La Cnil et l’Anssi veillent sur les lanceurs d’alerte

Dans son travail continu de suivi de la réglementation et de pédagogie envers les professionnels, la Cnil a ainsi mis à jour son référentiel « alertes professionnelles » initialement publié en 2019. Cette dernière version tient compte de l’ensemble des contributions reçues lors de la consultation publique ouverte du 6 avril au 5 mai 2023. De son côté, l’Anssi a également mis en place un dispositif spécifique pour recueillir et traiter les signalements des lanceurs d’alerte, s’adaptant ainsi aux évolutions récentes de la règlementation en matière des signalements professionnels. « Le dispositif de signalement par un lanceur d’alerte concerne des informations portant sur un crime, un délit, une menace ou un préjudice pour l’intérêt général, une violation ou une tentative de dissimulation d’une violation d’un engagement international régulièrement ratifié ou approuvé par la France, d’un acte unilatéral d’une organisation internationale pris sur le fondement d’un tel engagement, du droit de l’Union européenne, de la loi ou du règlement » précise l’Anssi dans un communiqué.

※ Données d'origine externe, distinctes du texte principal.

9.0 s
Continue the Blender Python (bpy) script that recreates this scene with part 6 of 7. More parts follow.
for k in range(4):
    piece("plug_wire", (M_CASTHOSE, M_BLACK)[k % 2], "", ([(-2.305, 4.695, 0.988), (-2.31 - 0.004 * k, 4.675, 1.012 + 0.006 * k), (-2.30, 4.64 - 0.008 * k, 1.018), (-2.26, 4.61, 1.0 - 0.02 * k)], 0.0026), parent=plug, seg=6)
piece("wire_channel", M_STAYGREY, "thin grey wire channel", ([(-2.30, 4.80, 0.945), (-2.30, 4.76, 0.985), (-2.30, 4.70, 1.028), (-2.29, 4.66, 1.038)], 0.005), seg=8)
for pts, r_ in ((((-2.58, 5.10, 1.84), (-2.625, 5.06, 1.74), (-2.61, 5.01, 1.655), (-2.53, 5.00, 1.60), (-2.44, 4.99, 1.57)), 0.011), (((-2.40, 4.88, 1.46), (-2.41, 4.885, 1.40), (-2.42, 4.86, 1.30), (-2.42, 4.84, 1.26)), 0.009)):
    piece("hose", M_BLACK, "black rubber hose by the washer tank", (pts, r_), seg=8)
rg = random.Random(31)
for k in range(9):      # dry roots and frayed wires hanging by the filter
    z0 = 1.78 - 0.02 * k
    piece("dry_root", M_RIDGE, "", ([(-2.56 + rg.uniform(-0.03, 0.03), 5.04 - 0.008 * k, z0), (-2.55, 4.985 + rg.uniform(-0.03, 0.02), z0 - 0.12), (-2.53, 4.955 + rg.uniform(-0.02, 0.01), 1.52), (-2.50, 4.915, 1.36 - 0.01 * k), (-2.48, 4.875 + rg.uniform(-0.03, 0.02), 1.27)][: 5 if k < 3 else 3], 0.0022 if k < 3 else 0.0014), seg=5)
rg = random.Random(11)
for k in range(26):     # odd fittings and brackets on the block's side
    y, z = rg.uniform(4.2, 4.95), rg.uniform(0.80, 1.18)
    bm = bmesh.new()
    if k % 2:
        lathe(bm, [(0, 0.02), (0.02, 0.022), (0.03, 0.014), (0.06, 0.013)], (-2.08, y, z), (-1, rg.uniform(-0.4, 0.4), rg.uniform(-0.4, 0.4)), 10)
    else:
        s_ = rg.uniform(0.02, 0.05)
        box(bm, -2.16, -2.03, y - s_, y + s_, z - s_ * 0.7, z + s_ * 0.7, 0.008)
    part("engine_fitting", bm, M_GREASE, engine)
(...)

L’agence rappelle par ailleurs que signaler une alerte « n’est pas un acte anodin », « le dispositif lanceur d’alerte ne prévoit pas de dispense à l’article 40 du code de procédure pénale qui dispose que « toute autorité constituée, tout officier public ou fonctionnaire qui, dans l’exercice de ses fonctions, acquiert la connaissance d’un crime ou d’un délit est tenu d’en donner avis sans délai au procureur de la République et de transmettre à ce magistrat tous les renseignements, procès-verbaux et actes qui y sont relatifs ». » Pour saisir l’Anssi, toute personne peut prendre contact par mail à l’adresse dédiée, par téléphone ou encore par voie postale en s’adressant au Secrétariat général de la défense et de la sécurité nationale.